1. Hinduism and the Universal Claim
1. Hinduism and the Universal Claim
quick read
- Hinduism is the third largest religion by number, but almost entirely concentrated in India. Outside South Asia, there is not a single majority Hindu country.
- The question is, "what structural features of Hinduism prevented it from becoming a universal religion in the way that Christianity and Islam did?"
- These chapters break said question into six categories. Definition, caste, mission, karma and rebirth, Advaita, and scriptural authority.
reading path
- Defining Hinduism
- Birth, Caste, and Belonging
- Mission and the Problem of Spread
- Karma and Moral Agency
- Advaita and the Non Dual Problem
- Scripture and Selective Reading
Hinduism has been around for three to four thousand years by its own reckoning. It had a head start and a civilisation. It had philosophy, mathematics, astronomy, grammar and poetry. It had everything that other religions used to spread. And yet, it stayed in India.
Well, not entirely. The Chola dynasty spread east. Hindu temples appeared in Cambodia (Angkor Wat, the largest religious monument in the world), Thailand, Bali, Indonesia. But even in those places, Hinduism morphed. Some communities eat cow. Some worship local gods alongside Hindu ones. Some have a version of the Ramayana that looks nothing like the Indian original. The question is whether a religion that changes this much in transit, is still the same religion (readers are reminded of the The Ship of Theseus), or whether it has become something else entirely.

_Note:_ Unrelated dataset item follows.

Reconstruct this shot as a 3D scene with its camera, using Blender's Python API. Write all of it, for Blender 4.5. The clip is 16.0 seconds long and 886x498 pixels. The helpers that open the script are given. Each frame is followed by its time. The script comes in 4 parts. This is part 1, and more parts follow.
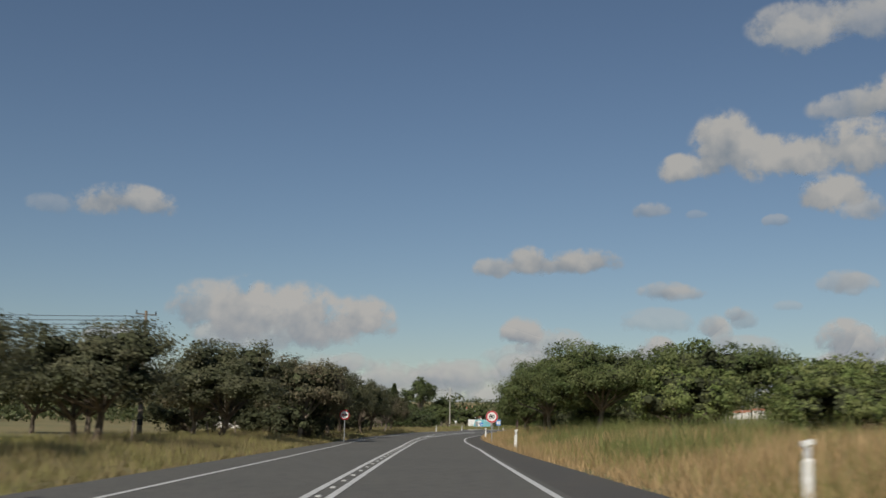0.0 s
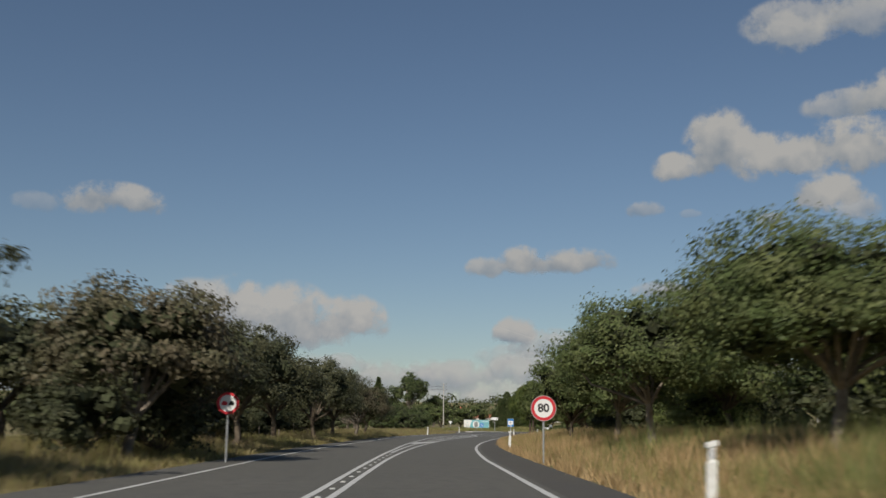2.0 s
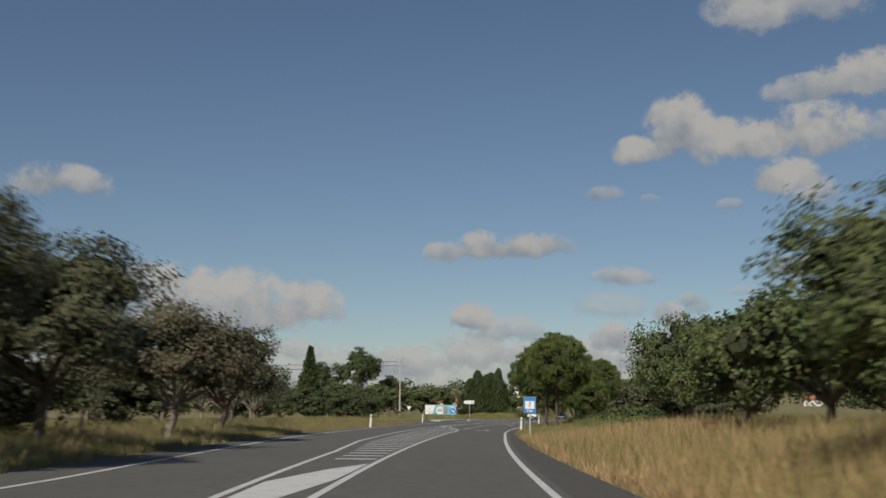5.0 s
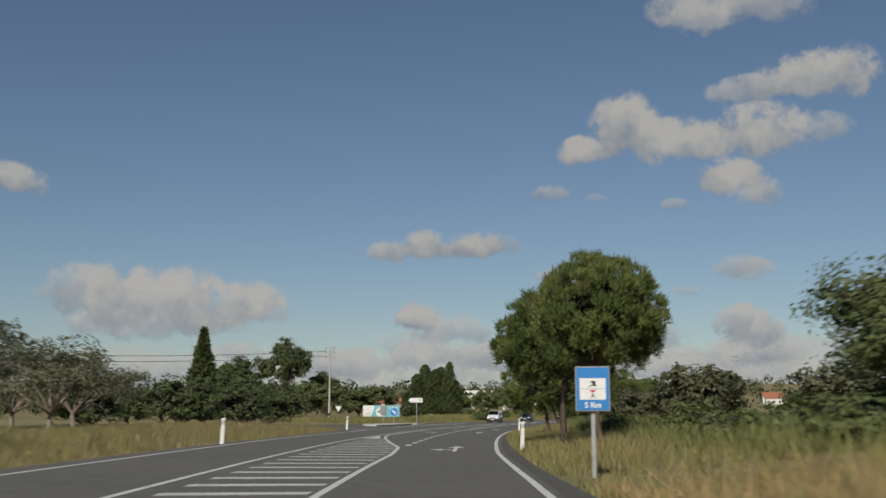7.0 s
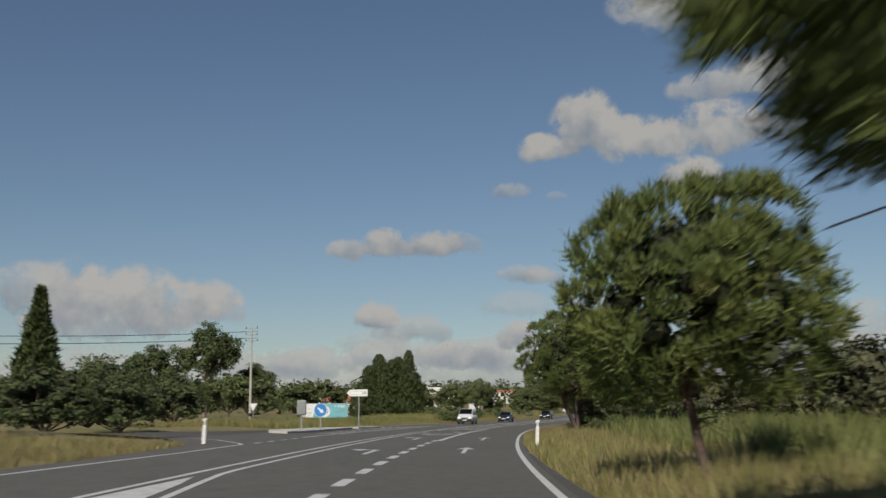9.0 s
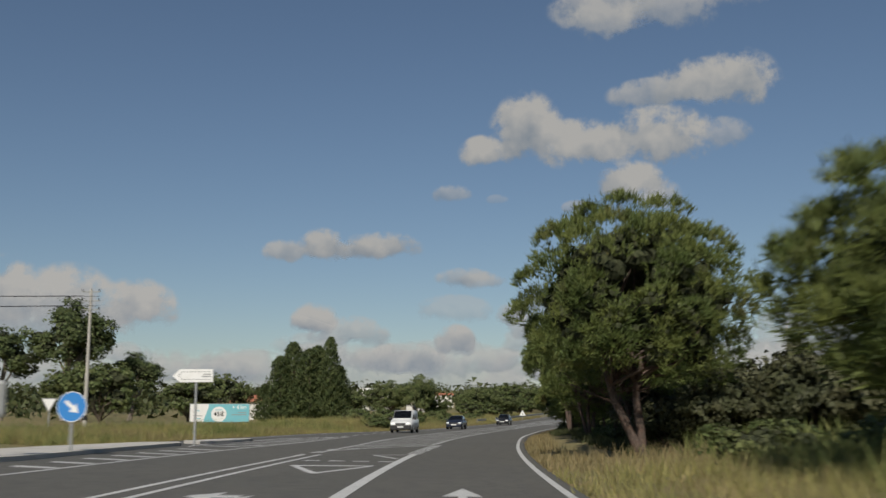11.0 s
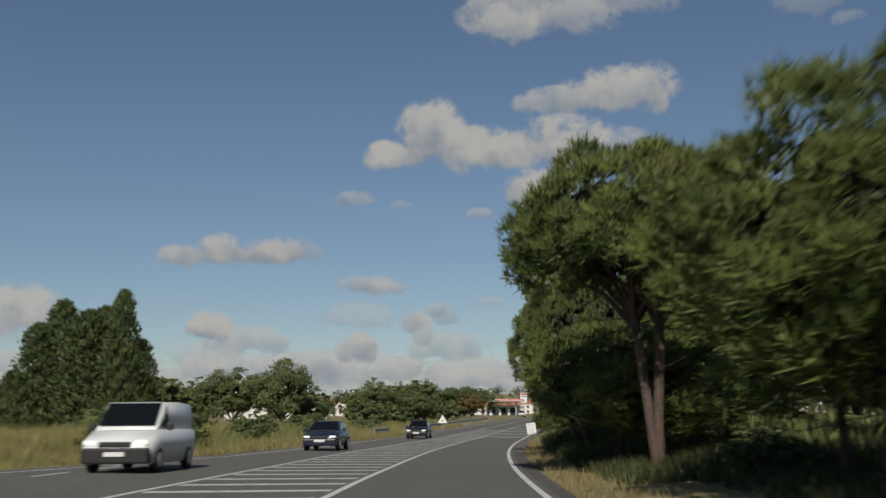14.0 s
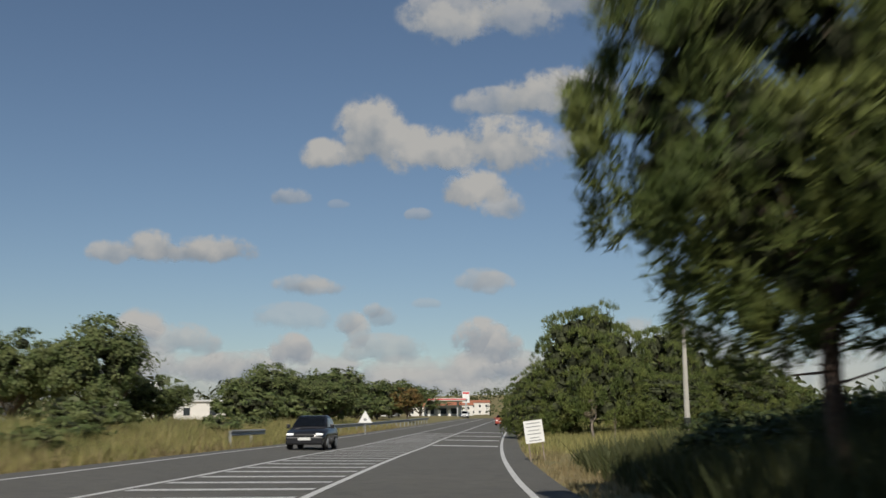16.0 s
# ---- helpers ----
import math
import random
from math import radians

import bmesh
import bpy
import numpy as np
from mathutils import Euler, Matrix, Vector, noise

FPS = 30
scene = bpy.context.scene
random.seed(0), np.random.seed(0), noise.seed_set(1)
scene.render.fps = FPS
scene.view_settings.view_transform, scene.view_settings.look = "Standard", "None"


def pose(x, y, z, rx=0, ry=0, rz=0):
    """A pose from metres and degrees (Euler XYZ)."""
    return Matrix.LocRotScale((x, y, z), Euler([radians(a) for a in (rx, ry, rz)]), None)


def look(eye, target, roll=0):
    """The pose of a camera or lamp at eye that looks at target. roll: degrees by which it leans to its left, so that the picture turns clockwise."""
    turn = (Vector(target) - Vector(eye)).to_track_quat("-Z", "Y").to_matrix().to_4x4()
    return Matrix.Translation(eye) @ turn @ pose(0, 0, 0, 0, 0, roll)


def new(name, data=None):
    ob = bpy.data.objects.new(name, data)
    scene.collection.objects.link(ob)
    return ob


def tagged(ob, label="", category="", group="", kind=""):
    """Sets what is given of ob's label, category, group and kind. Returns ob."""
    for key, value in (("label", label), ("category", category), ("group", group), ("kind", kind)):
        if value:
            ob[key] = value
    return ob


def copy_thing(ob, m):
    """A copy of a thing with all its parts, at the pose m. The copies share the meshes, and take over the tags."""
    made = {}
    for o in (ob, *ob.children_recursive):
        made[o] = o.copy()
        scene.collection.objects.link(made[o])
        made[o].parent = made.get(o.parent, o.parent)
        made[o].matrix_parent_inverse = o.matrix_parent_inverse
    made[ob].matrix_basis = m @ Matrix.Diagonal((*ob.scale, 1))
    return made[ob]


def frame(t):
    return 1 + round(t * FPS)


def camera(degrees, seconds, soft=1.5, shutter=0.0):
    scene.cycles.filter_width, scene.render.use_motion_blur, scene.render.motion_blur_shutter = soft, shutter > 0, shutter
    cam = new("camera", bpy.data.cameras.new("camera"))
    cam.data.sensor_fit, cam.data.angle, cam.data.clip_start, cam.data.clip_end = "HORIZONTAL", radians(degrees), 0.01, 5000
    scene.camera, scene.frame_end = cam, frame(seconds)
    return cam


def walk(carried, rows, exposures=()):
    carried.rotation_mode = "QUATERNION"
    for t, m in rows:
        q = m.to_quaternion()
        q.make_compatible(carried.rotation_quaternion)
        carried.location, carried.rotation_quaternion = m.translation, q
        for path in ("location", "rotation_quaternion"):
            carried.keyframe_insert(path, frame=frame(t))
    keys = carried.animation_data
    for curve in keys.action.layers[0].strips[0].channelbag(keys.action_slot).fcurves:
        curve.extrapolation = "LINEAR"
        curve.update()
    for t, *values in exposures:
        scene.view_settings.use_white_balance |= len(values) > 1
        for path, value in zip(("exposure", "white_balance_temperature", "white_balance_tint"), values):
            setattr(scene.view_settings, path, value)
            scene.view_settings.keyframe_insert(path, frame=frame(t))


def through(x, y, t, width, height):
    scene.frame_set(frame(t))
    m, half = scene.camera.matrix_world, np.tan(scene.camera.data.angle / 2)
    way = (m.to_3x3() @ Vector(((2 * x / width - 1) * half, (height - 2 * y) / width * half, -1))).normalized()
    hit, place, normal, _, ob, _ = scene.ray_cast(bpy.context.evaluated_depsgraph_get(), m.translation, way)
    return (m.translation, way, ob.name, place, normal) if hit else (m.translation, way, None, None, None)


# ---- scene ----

# Camera, carried in a car that drives along the right-hand lane.
EYE = 1.2
ROWS = (
    (0.0, 0.000, 0.000, 0.007, 9.609, 0.662),
    (0.5, -0.075, 10.000, -0.100, 9.599, 0.610),
    (1.0, -0.129, 19.999, -0.220, 9.627, 0.598),
    (1.5, -0.163, 29.999, -0.337, 9.660, 0.618),
    (2.0, -0.177, 39.999, -0.448, 9.675, 0.648),
    (2.5, -0.170, 49.998, -0.587, 9.660, 0.656),
    (3.0, -0.134, 59.998, -0.781, 9.594, 0.619),
    (3.5, -0.059, 69.997, -1.045, 9.460, 0.546),
    (4.0, 0.073, 79.995, -1.440, 9.252, 0.467),
    (4.5, 0.291, 89.976, -2.034, 9.070, 0.408),
    (5.0, 0.627, 99.920, -2.810, 8.987, 0.368),
    (5.5, 1.106, 109.826, -3.680, 8.998, 0.321),
    (6.0, 1.733, 119.691, -4.529, 9.053, 0.236),
    (6.5, 2.495, 129.513, -5.266, 9.094, 0.092),
    (7.0, 3.369, 139.294, -5.869, 9.093, -0.102),
    (7.5, 4.334, 149.032, -6.395, 9.065, -0.298),
    (8.0, 5.384, 158.730, -6.902, 9.034, -0.435),
    (8.5, 6.519, 168.404, -7.444, 9.033, -0.490),
    (9.0, 7.755, 178.072, -8.090, 9.074, -0.478),
    (9.5, 9.111, 187.730, -8.861, 9.142, -0.424),
    (10.0, 10.606, 197.373, -9.721, 9.211, -0.354),
    (10.5, 12.250, 206.998, -10.608, 9.264, -0.289),
    (11.0, 14.043, 216.603, -11.476, 9.302, -0.247),
    (11.5, 15.979, 226.186, -12.318, 9.359, -0.232),
    (12.0, 18.059, 235.746, -13.176, 9.467, -0.244),
    (12.5, 20.289, 245.293, -14.078, 9.570, -0.290),
    (13.0, 22.683, 254.840, -15.015, 9.639, -0.374),
    (13.5, 25.242, 264.383, -15.951, 9.708, -0.484),
    (14.0, 27.965, 273.919, -16.865, 9.783, -0.576),
    (14.5, 30.849, 283.447, -17.754, 9.857, -0.615),
    (15.0, 33.889, 292.966, -18.621, 9.903, -0.587),
    (15.5, 37.084, 302.473, -19.468, 9.915, -0.484),
    (16.0, 40.432, 311.968, -20.328, 9.907, -0.302),
)
cam = camera(46.0, 16.0, soft=1.5, shutter=0.5)
walk(cam, [(t, pose(x, y, EYE, 90 + p, 0, w) @ pose(0, 0, 0, 0, 0, r)) for t, x, y, w, p, r in ROWS], ((0.0, -0.05), (13.5, -0.05), (15.0, 0.05), (16.0, 0.06)))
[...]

And the western spread never happened at all.
Six problems explain why.
Definition
Sanatan dharma (the "eternal way") is not a stable label. It can mean Hinduism, or it can widen to absorb Buddhism, Jainism, and Sikhism. It can centre on Krishna, or Shiva, or the goddess. The supreme god changes depending on whom you ask. See 2. Defining Hinduism.
Caste
The jati (birth-caste) system is inherited. The Chandogya Upanishad 5.10.7 links good past life karma to birth as a Brahmin and bad past life karma to birth as a dog, pig, or Chandala (outcaste). Converts enter at the bottom. Crossing the ocean could destroy your caste (kalapani taboo). In essence, this is indeed a birth gated system, and said systems do not produce universal religions. See 3. Birth, Caste, and Belonging.
Mission
Hinduism has no consensus missionary tradition. ISKCON is an exception, and the fact that it is an exception proves the rule. There is yoga which has spread far, but its more along the lines of technique rather than theological per say. See 4. Mission and the Problem of Spread.
Karma and agency
The Padma Purana teaches 8.4 million life forms before human birth. The Srimad Bhagavatam 11.9.29 treats human birth as uniquely privileged. Bhagavad Gita 3.27 says the gunas (material qualities) perform all actions and the soul is merely a witness. See 5. Karma and Moral Agency.
Advaita
The non dual school says only Brahman (absolute reality) exists, then uses multiple levels of reality to explain everything else. Every time a contradiction appears, the system retreats to a "second layer". Bhagavad Gita 16.8 associates "the world is unreal" with demonic nature. See 6. Advaita and the Non Dual Problem.
Scripture
Hindu texts are vast, but there is no stable hierarchy for resolving contradictions between them. And, among these scriptures like the Shrimad Bhagavatam, Valmiki Ramayana, and Manusmrti, various filters occur through a guru, school, mode, or era. See 7. Scripture and Selective Reading.